Claude sabía y su madre sabía que aprovechar lo que se tiene no era lo suyo. Sus caballos se detuvieron en el pilón.
—No me espere. Iré para allá en un minuto —al ver su rostro alicaído, le sonrió—. No se preocupe, madre, siempre la cojo aun cuando trata de dármelas con queso. Ninguno de nosotros es lo bastante listo para engañar al otro.
Ella levantó la vista hacia él con esa sonrisa con la que los ojos casi le desaparecían.
—¡Pensé que había sido lista esta vez!
Era un consuelo, reflexionaba mientras subía la cuesta, sentirle cerca de nuevo, captar su atención, incluso.
Mientras Claude se lavaba para la cena, Mahailey se acercó a él con la página del periódico donde salían las viñetas que ilustraban la brutalidad de los alemanes. Para ella, eran todo fotografías, no conocía otra manera de crear una imagen.

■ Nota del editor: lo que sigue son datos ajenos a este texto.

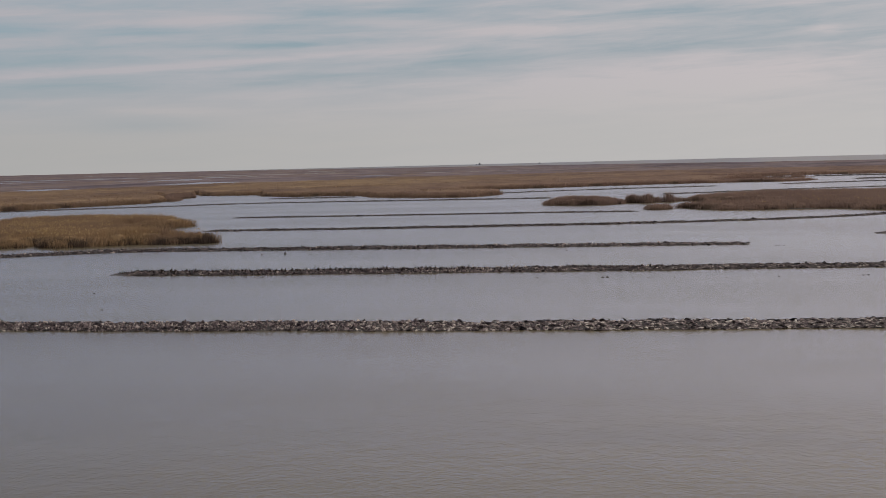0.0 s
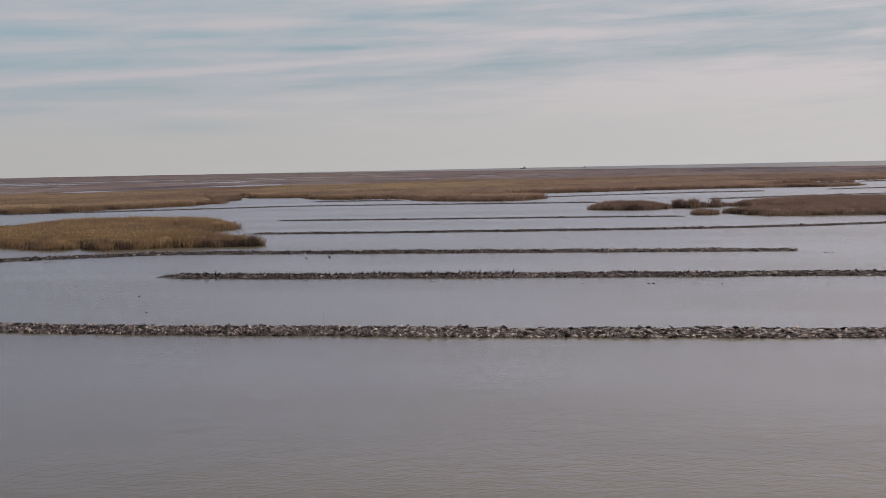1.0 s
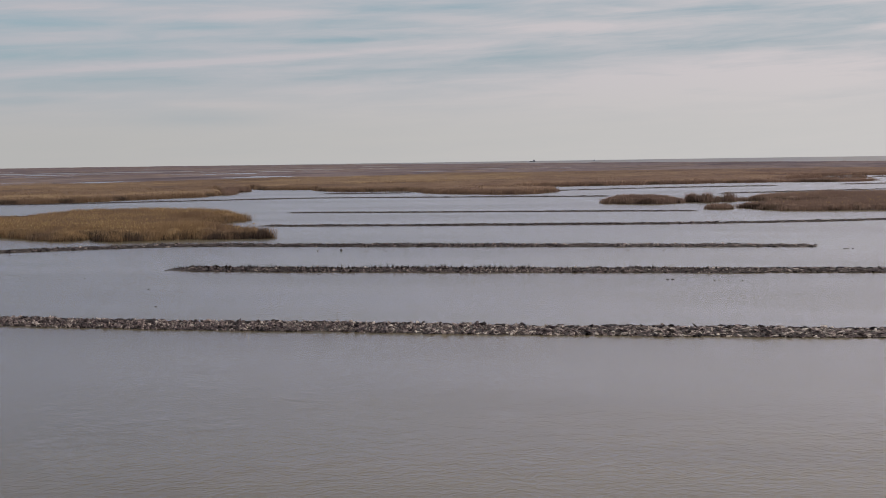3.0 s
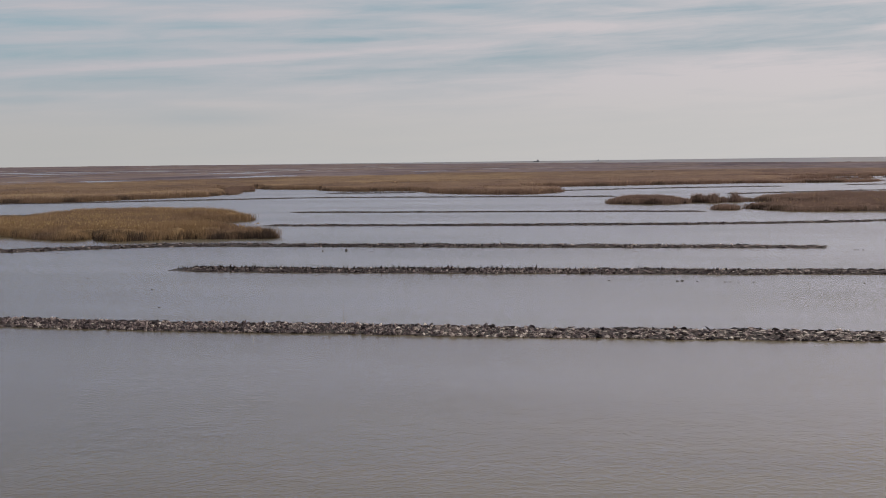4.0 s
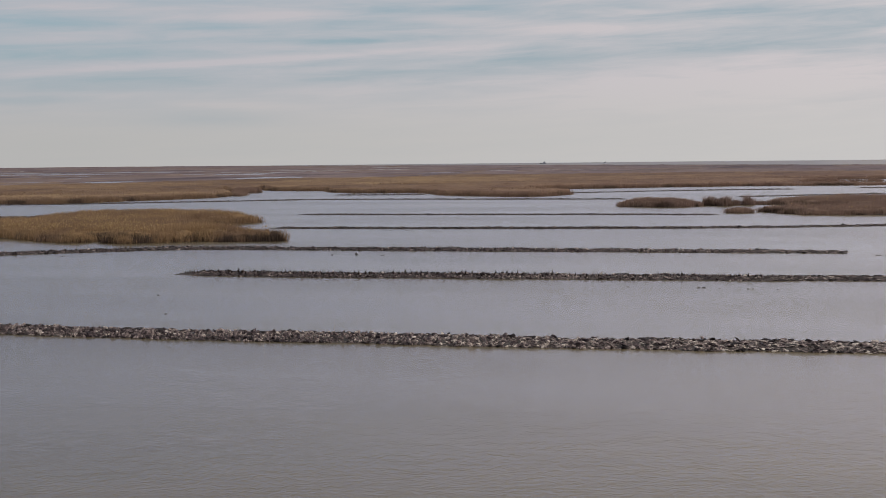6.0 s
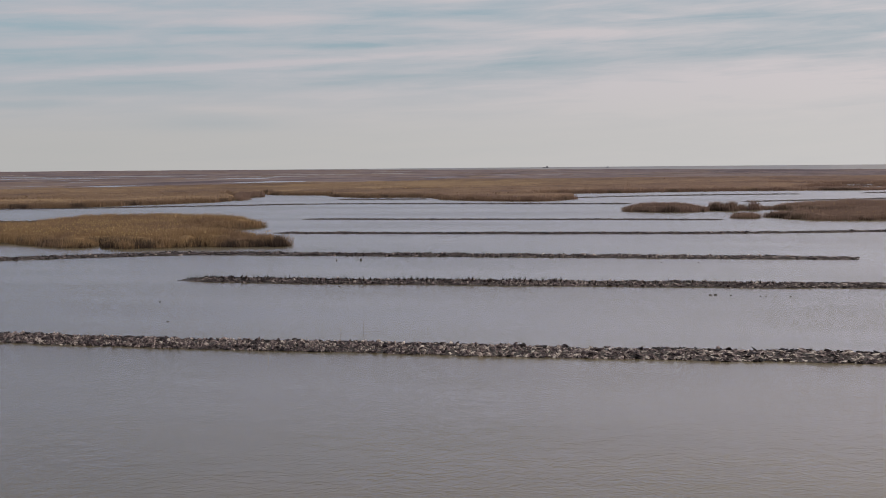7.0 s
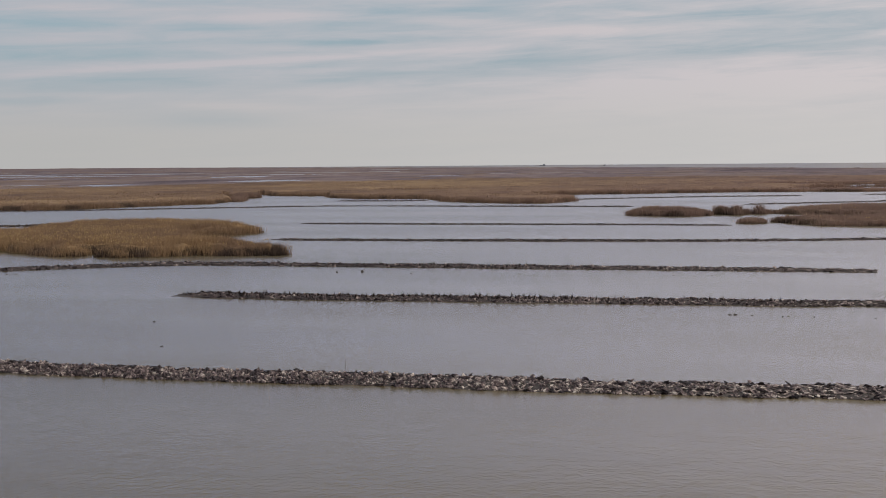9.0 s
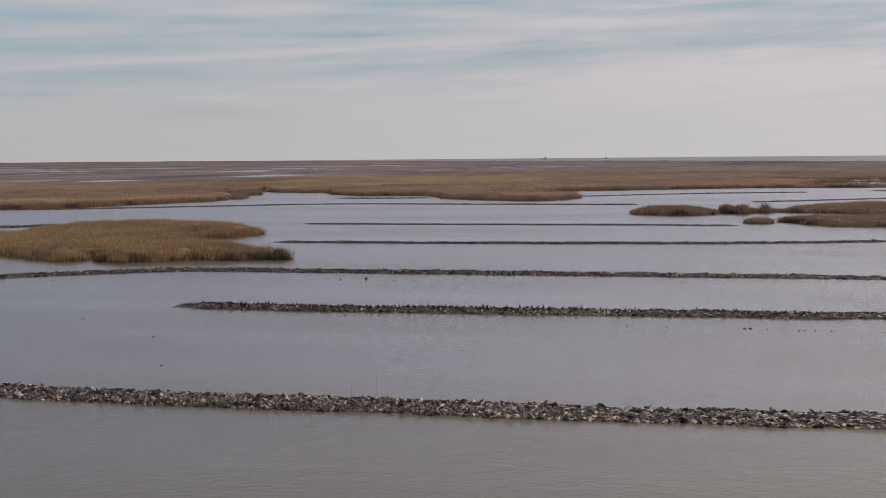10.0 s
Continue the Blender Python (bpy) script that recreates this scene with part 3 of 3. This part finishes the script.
def terrace(points, half, height, label, per_metre, size, singles=0, near=None, seed=500, stubs=(), mat=None, dark_clods=0.0):
    """A long low ridge of dug mud: a mound heaped over with clods. singles: clods that are objects of their own, within the stretch near."""
    step = 0.8
    s, c, way, total = course(points, step)
    side = np.stack([-way[:, 1], way[:, 0]], 1)
    root = tagged(new("mud_terrace"), label, "mud terrace", "mud terraces")
    taper = np.clip(np.minimum(s, total - s) / 3.0, 0.12, 1)
    swell = (1 + 0.26 * field(s, s * 0, 9, seed) + 0.28 * field(s, s * 0, 2.6, seed + 4)) * taper
    across = np.array([-1.15, -0.85, -0.55, -0.25, 0.0, 0.25, 0.55, 0.85, 1.15])
    wob = 0.35 * half * field(s, s * 0, 6, seed + 8)
    u = across[None] * half * (0.85 + 0.15 * swell[:, None]) + wob[:, None]
    shape = np.clip(1 - np.abs(across) ** 1.8, -0.35, 1)
    v = np.empty((len(s), 9, 3))
    v[..., :2] = c[:, None] + side[:, None] * u[..., None]
    v[..., 2] = height * 0.8 * shape[None] * swell[:, None] + rng.uniform(-0.06, 0.06, (len(s), 9))
    i, j = np.meshgrid(np.arange(len(s) - 1), np.arange(8), indexing="ij")
    f = np.stack([i * 9 + j, (i + 1) * 9 + j, (i + 1) * 9 + j + 1, i * 9 + j + 1], -1).reshape(-1, 4)
    part("mound", mesh_of("mound", v.reshape(-1, 3), f[:, ::-1], BANK), root, "packed dark wet mud")
    n = int(total * per_metre)
    at = rng.uniform(0, total - step, n)
    k = np.minimum((at / step).astype(int), len(s) - 1)
    off = rng.uniform(-1.08, 1.0, n)
    p = np.empty((n, 3))
    p[:, :2] = c[k] + way[k] * (at - s[k])[:, None] + side[k] * (off * half * taper[k] + wob[k])[:, None]
    grain = size * np.clip(np.exp(rng.normal(-0.10, 0.52, n)), 0.35, 2.2 if size < 0.17 else 1.5) * (0.55 + 0.45 * taper[k])
    lift = np.clip(1 - np.abs(off) ** 1.8, 0, 1) * swell[k] * height * 0.8
    p[:, 2] = lift + grain * rng.uniform(-0.1, 0.5, n)
    flat = np.maximum(np.clip((p[:, 0] + 55) / 45, 0, 1), 0.7 * np.clip((-72 - p[:, 0]) / 20, 0, 1))   # upright shards midway, settled slabs towards the ends
    turn, tip, roll = rng.uniform(0, 6.28, n), rng.normal(0, 0.75, n) * (1 - 0.75 * flat), rng.normal(0, 0.75, n) * (1 - 0.75 * flat)
    kind = rng.integers(0, len(SHAPES), n)
    squash = rng.uniform(0.55, 1.35, (n, 3)) * (0.95, 0.95, 0.95) * (1 + flat[:, None] * np.array([0.42, 0.30, -0.58]))
    alone = np.zeros(n, bool)
    if singles:
        reach = np.where((p[:, 0] > near[0]) & (p[:, 0] < near[1]) & (off < 0.5) & (grain > size * 0.9))[0]
        alone[reach[:singles]] = True
    allv, allf, base = [], [], 0
    for m in range(n):
        pose_m = Euler((tip[m], roll[m], turn[m])).to_matrix()
        if alone[m]:
            ob = part("clod", CLOD_MESHES[kind[m]], root)
            ob.matrix_basis = Matrix.LocRotScale(Vector(p[m]), pose_m.to_quaternion(), Vector(squash[m] * grain[m]))
            continue
        sv, sf = SHAPES[kind[m]]
        allv.append((sv * squash[m]) @ (np.array(pose_m).T * grain[m]) + p[m])
        allf.append(sf + base)
        base += len(sv)
    if allv:
        part("rubble", mesh_of("rubble", np.concatenate(allv), np.concatenate(allf), mat or FAR_RUBBLE), root, "heaped clods of wet and drying mud", "stuff")
    # black lumps: most along the crest, the rest at the waterline
    if dark_clods:
        m = int(total * dark_clods)
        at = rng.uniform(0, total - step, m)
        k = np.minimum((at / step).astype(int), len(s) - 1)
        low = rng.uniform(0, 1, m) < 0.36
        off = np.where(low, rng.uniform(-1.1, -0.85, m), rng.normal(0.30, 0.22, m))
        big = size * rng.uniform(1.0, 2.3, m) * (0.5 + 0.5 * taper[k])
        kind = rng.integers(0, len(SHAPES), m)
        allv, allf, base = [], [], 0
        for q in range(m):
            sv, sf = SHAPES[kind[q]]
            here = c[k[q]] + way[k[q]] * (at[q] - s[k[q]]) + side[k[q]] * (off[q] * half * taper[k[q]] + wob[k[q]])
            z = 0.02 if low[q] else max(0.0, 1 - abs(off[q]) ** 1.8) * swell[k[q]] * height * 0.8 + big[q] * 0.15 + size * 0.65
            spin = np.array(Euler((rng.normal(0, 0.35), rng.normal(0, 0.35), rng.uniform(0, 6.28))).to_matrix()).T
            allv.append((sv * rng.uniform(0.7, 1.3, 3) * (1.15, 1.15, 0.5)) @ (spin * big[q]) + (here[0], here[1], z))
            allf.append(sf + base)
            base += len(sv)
        part("sod", mesh_of("sod", np.concatenate(allv), np.concatenate(allf), DARK_CLOD), root, "black lumps along the crest and waterline", "stuff")
    # short dead shoots standing on the crest
    if len(stubs):
        for a0, a1, count, tall in stubs:
            for q in np.linspace(a0, a1, count) + rng.uniform(-0.4, 0.4, count) * (a1 - a0) / count:
                kk = min(int(q / step), len(s) - 1)
                bm = bmesh.new()
                h = tall * rng.uniform(0.6, 1.35)
                for b in range(3):
                    ang, lean = rng.uniform(0, 6.28), rng.uniform(0.05, 0.45)
                    w = rng.uniform(0.035, 0.055)
                    hb = h * (1.0 if b == 0 else rng.uniform(0.4, 0.8))
                    tipv = Vector((math.cos(ang) * lean * hb, math.sin(ang) * lean * hb, hb))
                    ring = [bm.verts.new((math.cos(ang + r) * w, math.sin(ang + r) * w, 0)) for r in (0, 2.1, 4.2)]
                    mid = [bm.verts.new(tipv * 0.6 + Vector((math.cos(ang + r), math.sin(ang + r), 0)) * w * 0.9) for r in (0, 2.1, 4.2)]
                    tipvert = bm.verts.new(tipv)
                    for r in range(3):
                        bm.faces.new((ring[r], ring[(r + 1) % 3], mid[(r + 1) % 3], mid[r]))
                        bm.faces.new((mid[r], mid[(r + 1) % 3], tipvert))
                data = bpy.data.meshes.new("shoot")
                bm.to_mesh(data)
                bm.free()
                data.materials.append(SHOOT)
                ob = part("shoot", data, root, "short dark dead shoot")
                o = rng.normal(-0.16, 0.26)
                ob.location = (*(c[kk] + side[kk] * (o * half + wob[kk])), height * 0.8 * swell[kk] * 0.85)
    return root


SHOOT = material("dead_shoot", reed_surface([(0.014, 0.011, 0.011), (0.024, 0.019, 0.018), (0.06, 0.048, 0.038)], (0.02, 0.016, 0.015)))
GREY = "long low terrace of dark dug mud clods in the water"
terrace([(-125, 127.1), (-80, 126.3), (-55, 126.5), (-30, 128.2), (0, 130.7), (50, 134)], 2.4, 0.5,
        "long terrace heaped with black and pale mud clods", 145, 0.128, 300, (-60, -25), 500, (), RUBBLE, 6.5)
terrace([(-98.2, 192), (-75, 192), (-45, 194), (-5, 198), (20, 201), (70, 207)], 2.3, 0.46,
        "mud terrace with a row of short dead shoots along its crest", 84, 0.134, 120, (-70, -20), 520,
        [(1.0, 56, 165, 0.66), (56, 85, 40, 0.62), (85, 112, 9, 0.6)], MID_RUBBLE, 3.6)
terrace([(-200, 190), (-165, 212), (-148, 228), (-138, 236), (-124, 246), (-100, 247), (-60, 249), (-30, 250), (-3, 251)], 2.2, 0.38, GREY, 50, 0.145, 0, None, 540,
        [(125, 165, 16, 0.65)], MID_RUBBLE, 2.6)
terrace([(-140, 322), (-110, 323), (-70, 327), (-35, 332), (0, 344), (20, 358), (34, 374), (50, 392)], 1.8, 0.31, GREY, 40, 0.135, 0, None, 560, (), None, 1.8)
terrace([(-300, 352), (-262, 366), (-246, 376), (-238, 388)], 2.1, 0.5, GREY, 22, 0.2, 0, None, 570)
terrace([(-166, 404), (-120, 405), (-80, 408), (-38, 408)], 1.65, 0.27, GREY, 34, 0.115, 0, None, 580)
terrace([(-420, 452), (-340, 490), (-305, 500), (-279, 520), (-250, 540), (-222, 562), (-190, 564), (-140, 561), (-87, 562)], 1.8, 0.34, GREY, 20, 0.14, 0, None, 600)
terrace([(-241, 634), (-220, 634), (-196, 641)], 2.0, 0.35, GREY, 8, 0.28, 0, None, 620)
terrace([(-133, 660), (-100, 692), (-70, 712), (-26, 730)], 1.8, 0.36, GREY, 15, 0.16, 0, None, 640)
terrace([(-46, 590), (-30, 602), (-8, 622), (20, 645), (60, 660)], 1.8, 0.34, GREY, 15, 0.16, 0, None, 660)
terrace([(4, 752), (30, 765), (65, 790), (140, 800)], 2.0, 0.45, GREY, 10, 0.24, 0, None, 680)
terrace([(50, 856), (72, 872), (150, 890)], 2.4, 0.7, GREY, 7, 0.36, 0, None, 700)
terrace([(28, 985), (80, 990), (200, 1005)], 2.6, 0.75, GREY, 6, 0.4, 0, None, 720)
terrace([(20, 281), (45, 283), (90, 288)], 2.2, 0.5, GREY, 22, 0.24, 0, None, 740)


# ---- lumps and stems in the open water ----
def lump(x, y, long_, high):
    """One worn lump of mud lying just clear of the water."""
    bm = bmesh.new()
    for _ in range(16):
        d = Vector(rng.normal(0, 1, 3)).normalized() * rng.uniform(0.7, 1.05)
        bm.verts.new((d.x * long_ * 0.5, d.y * 0.22, d.z * high))
    bmesh.ops.convex_hull(bm, input=bm.verts[:])
    bmesh.ops.delete(bm, geom=[v for v in bm.verts if not v.link_faces], context="VERTS")
    data = bpy.data.meshes.new("mud_lump")
    bm.to_mesh(data)
    bm.free()
    data.materials.append(BANK)
    ob = tagged(new("mud_lump", data), "low lump of dark mud awash in still water", "mud lump", "mud lumps")
    ob.location = (x, y, 0.02)


for x, y, long_, high in [(-35.5, 182, 0.5, 0.14), (-31, 182.5, 0.5, 0.12), (-22, 183, 1.0, 0.15), (-21.4, 183.4, 0.4, 0.22), (-19.5, 183, 0.6, 0.10), (-18, 183, 0.9, 0.12),
                          (-15.6, 183, 1.6, 0.14), (-14.2, 183, 1.0, 0.12), (-12.5, 183, 0.5, 0.13), (-7, 183.2, 0.8, 0.12), (-5.8, 183.2, 0.6, 0.13), (1, 183.5, 1.0, 0.12),
                          (12, 185, 1.2, 0.12), (-72.6, 185.4, 0.4, 0.1), (-71.8, 185.6, 0.3, 0.16), (-90, 233, 0.65, 0.42), (-86, 234.5, 0.65, 0.62), (-98, 232.5, 1.0, 0.12),
                          (-101, 232, 0.8, 0.1), (-81, 233.5, 1.4, 0.11), (-77, 233, 1.0, 0.12), (-73, 233.5, 0.8, 0.12), (-69, 233, 0.8, 0.12), (-52, 235, 0.7, 0.12),
                          (-35, 238, 0.8, 0.14), (-29, 238, 0.7, 0.12), (1.5, 245, 2.4, 0.14), (-116, 317.5, 1.2, 0.15), (-107, 314, 3.0, 0.14), (-102, 314.5, 2.4, 0.14),
                          (-94, 312, 2.6, 0.15), (-91, 313, 1.0, 0.15), (-86, 162, 0.3, 0.12), (-75, 143, 0.3, 0.08), (-103.5, 176, 0.7, 0.08), (-106, 175, 0.6, 0.08),
                          (-143, 219, 2.6, 0.10), (-137, 223, 2.2, 0.10), (-131, 228, 2.0, 0.10), (-156, 250, 0.8, 0.2), (-126, 266.5, 0.4, 0.12)]:
    pieces = max(1, round(long_ / 0.7))
    for k in range(pieces):
        lump(x + (k + 0.5 - pieces / 2) * 0.7 + rng.uniform(-0.12, 0.12), y + rng.normal(0, 0.25), rng.uniform(0.25, 0.65), high * rng.uniform(0.45, 0.95))


def lone_stem(x, y, z, h, tilt):
    """One thin bare stem, slightly bent."""
    curve = bpy.data.curves.new("stem", "CURVE")
    curve.dimensions, curve.bevel_depth, curve.bevel_resolution = "3D", 0.012, 1
    s = curve.splines.new("POLY")
    s.points.add(4)
    for k in range(5):
        q = k / 4
        s.points[k].co = (tilt * q * q * h, 0.02 * q, h * q, 1)
        s.points[k].radius = 1 - 0.6 * q
    curve.materials.append(STALK)
    ob = tagged(new("bare_stem", curve), "single thin bare reed stem rising from the terrace edge", "stem", "bare stems")
    ob.location = (x, y, z)


lone_stem(-50.2, 128.6, 0.2, 1.6, 0.02)
lone_stem(-48.4, 129.8, 0.0, 2.6, -0.01)
lone_stem(-52.0, 116.5, -0.05, 1.2, -0.12)


# ---- two ships on the horizon ----
def ship(x, y, length, label, cabin):
    root = tagged(new("ship"), label, "ship", "far ships")
    base = float(rise(np.array(x), np.array(y)))
    root.location = (x, y, base)
    root.scale = (1, 1, 0.55 + 0.02 * length)

    def block(name, cx, sx, sy, z0, z1, mat, taper=0.0, note=""):
        bm = bmesh.new()
        bmesh.ops.create_cube(bm, size=1)
        for v in bm.verts:
            low = v.co.z < 0
            v.co = Vector((cx + v.co.x * sx * (1 - (taper if low else 0)), v.co.y * sy * (1 - (taper if low else 0)), z0 if low else z1))
        bmesh.ops.bevel(bm, geom=bm.edges[:], offset=0.15, segments=1, affect="EDGES")
        data = bpy.data.meshes.new(name)
        bm.to_mesh(data)
        bm.free()
        data.materials.append(mat)
        part(name, data, root, note)

    block("hull", 0, length, 7, -1.0, 1.8, SHIP_GREY, 0.15)
    block("cabin", length * cabin, length * 0.34, 6, 1.8, 5.0, SHIP_PALE)
    block("wheelhouse", length * cabin, length * 0.2, 5, 5.0, 6.4, SHIP_GREY)
    block("mast", length * cabin, 0.6, 0.6, 6.4, 8.5, SHIP_GREY)
    block("deck_house", -length * cabin, length * 0.22, 5, 1.8, 3.4, SHIP_PALE)


ship(-906, 4270, 20, "small grey work ship far off on the sea", 0.24)
ship(-713, 4300, 8, "tiny grey boat far off on the sea", 0.2)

—Señorito Claude —preguntó—, ¿cómo es que esos alemanes son gente tan’fea? Los Yoeder y los tipos alemanes de por aquí no son tan’feos.
Claude trató de distraerla con indulgencia.
—Quizá son los feos los que están luchando y los que están en casa son agradables, como nuestros vecinos.
—Entonces, ¿por qué no hacen que sus soldados se que’en en casa y no vayan rompiendo las cosas de los demás y echándoos de sus casas? —murmuró indignada—. Dicen que los bebés nacieron en medio de la nieve el invierno pasado y ni’un fuego ni ná pá sus madres. Señó, señorito Claude, no fue así en nuestra guerra, los hombres no hacían ná a las mujeres o los niños. Muchas de las veces nuestra casa estaba llena de soldados del Norte y nunca rompieron ni un tanto así de la porceana de mi madre.
—Tendrás que volver a hablarme de todo esto algún día, Mahailey. Tengo que comer y volver al trabajo; si no recogemos el trigo, la gente de allí no tendrá nada para llevarse a la boca, ya sabes.
Las imágenes de los periódicos significaban mucho para Mahailey porque apenas podía recordar la Guerra Civil. Mientras estudiaba detenidamente fotografías de campamentos y campos de batalla y pueblos devastados, las cosas volvían a su mente: las compañías de infantería de la Unión llenas de polvo que se paraban a beber en la fría fuente de su madre. Les había visto quitarse las botas y lavar sus pies sangrantes por el camino. Su madre le había dado a un chico infectado de piojos una camisa limpia y ella nunca pudo olvidar la visión de la espalda del muchacho «tan roja como la ternera, donde se había rascado». Cinco de sus hermanos estaban en el ejército confederado. Cuando uno de ellos resultó herido en la segunda batalla de Bull Run, su madre pidió prestado un carro y caballos, hizo un viaje de tres días hasta el hospital de campaña y se trajo al chico a su casa de las montañas. Mahailey se acordaba de cómo sus hermanas mayores se turnaban para echarle agua fría de la fuente en la pierna gangrenada durante todo el día y toda la noche. No quedaban médicos en el vecindario y, como nadie pudo amputarle la pierna al muchacho, murió poco después. Mahailey era la única persona en la casa de los Wheeler que había visto la guerra con sus propios ojos y sentía que este hecho le concedía una indudable superioridad.